“When the alarms went off, we saw a lot of smoke in the hallway. I had to put a handkerchief over my mouth,” Lillian recalls.
Over a dozen apartments on the third and fourth floors were badly damaged.
“A mess-all my furniture is turned over. My couch , my chairs, the ceilings are all down,” Winn said. “Wires are hanging all through the hallways, all in the apartments. Over on the other side all the walls and everything else are down. It was a real bad fire.”
Lillian is staying with family. Beverly DeJesus isn’t so lucky.
“For me it’s been a terror,” Beverly said.
The Housing Authority has paid for her to stay at a Westfield hotel. She rides her bike over a mile each day to eat lunch at the Housing Authority and has to carry her laundry on her bike.
“All tied up, like a homeless person, I feel like a homeless person,” Beverly said. “I am a homeless person but that’s how I feel. I cry a lot.”
The residents appreciate being given temporary housing, but say with the holidays coming. All they want is to get back home.
“I wish we could get answers from them, at least how far they are coming along or what’s going on, what they have to do, don’t have to do, so we know at least we know something,” Lillian said.

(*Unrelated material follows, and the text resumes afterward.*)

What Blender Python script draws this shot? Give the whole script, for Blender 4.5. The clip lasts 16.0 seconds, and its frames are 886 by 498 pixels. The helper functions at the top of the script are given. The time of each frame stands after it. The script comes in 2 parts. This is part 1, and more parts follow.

The Housing Authority says that because the buildings were built so many years ago, they also have to get them up to the code. The process has been frustrating for them too.
“I know it’s been 9 weeks. The tenants are frustrated. So is the Housing Authority,” Executive Director Daniel Kelly said. “I mean, it’s costing us money. You know, we are trying to make sure everyone gets shelter, which everyone does.”
A number of structural engineers are examining the apartments. About eight of the apartments should be ready by the first of the year. Other ones, Kelly says, likely won’t be ready for several months.